Skaam, and horribly shallow. How could I be so concerned with my dress and shoes and the colour of my toe-nail polish at a funeral? I told myself to suck it up and get over myself.

But then two things happened. The main speaker, while eulogizing Uncle Neil’s life, got to the part where he was, in his younger years, and long, long before I knew him, apparently famed to have always said of himself what a ‘snappy’ dresser he was – always making sure to be current and up to date with his wardrobe. That made me happy. A part of him I never even knew about, and here I am concerned about my attire being appropriate or not for his funeral. Suddenly, I felt that perhaps my moment in front of the wardrobe was a connection to him, a thread of the unspoken, a strange way of saying goodbye in a language he understood.

But then just as I was patting myself on the back for not being a calloused, materialistic philistine after all, I spotted the back of a man’s head sitting 2 rows in front of me. We’ll call him SL. Another ghost from my past – SL once told me in my teens that, and I quote, ‘A girl who wears jeans and boots is asking for ONE thing…’ Jeans and combat boots made up about 95% of my teen-age uniform, and at the time I had been highly confused at his criticisms as I was a late bloomer and certainly did not have that on my mind at all!
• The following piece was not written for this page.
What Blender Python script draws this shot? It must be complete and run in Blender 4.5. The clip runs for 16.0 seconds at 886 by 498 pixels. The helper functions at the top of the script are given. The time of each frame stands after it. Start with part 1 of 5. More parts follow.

It is a comment that has plagued me ever since, but I have come to adult terms with it, that it said a lot more about SL than it did about me (and without being too judgey or pointing fingers, maybe go read my sister’s take on the recent Blurred Lines debate and other posts on rape culture to put it all in perspective…)(OK a bit judgey).

So there I sat, in all my cherry-red-tipped-peep-toed glory, and I think Uncle Neil must have had a good giggle looking down from heaven as the proceedings came to an end, we sang the last hymn, and I made the quickest break out of there possible so as not to be seen by SL! I can just imagine what he would say had he seen my shoes (the word harlot comes to mind…).

Wardrobe bonds and potential catastrophe’s aside, I am so glad that I got to go to Uncle Neil’s final good bye. I learnt so much more about him, remembered everything I once knew about him and felt a stronger connection to him in my now no-longer-a-bratty-kid self, peep-toes and all. I only wish I had got to know him more when he was still here.

Good bye Uncle Neil. You have left your legacy in my memories, and in my writing – and for that I thank you. Say hello to Granny for me, and I hope you two have great fun discussing books in heaven!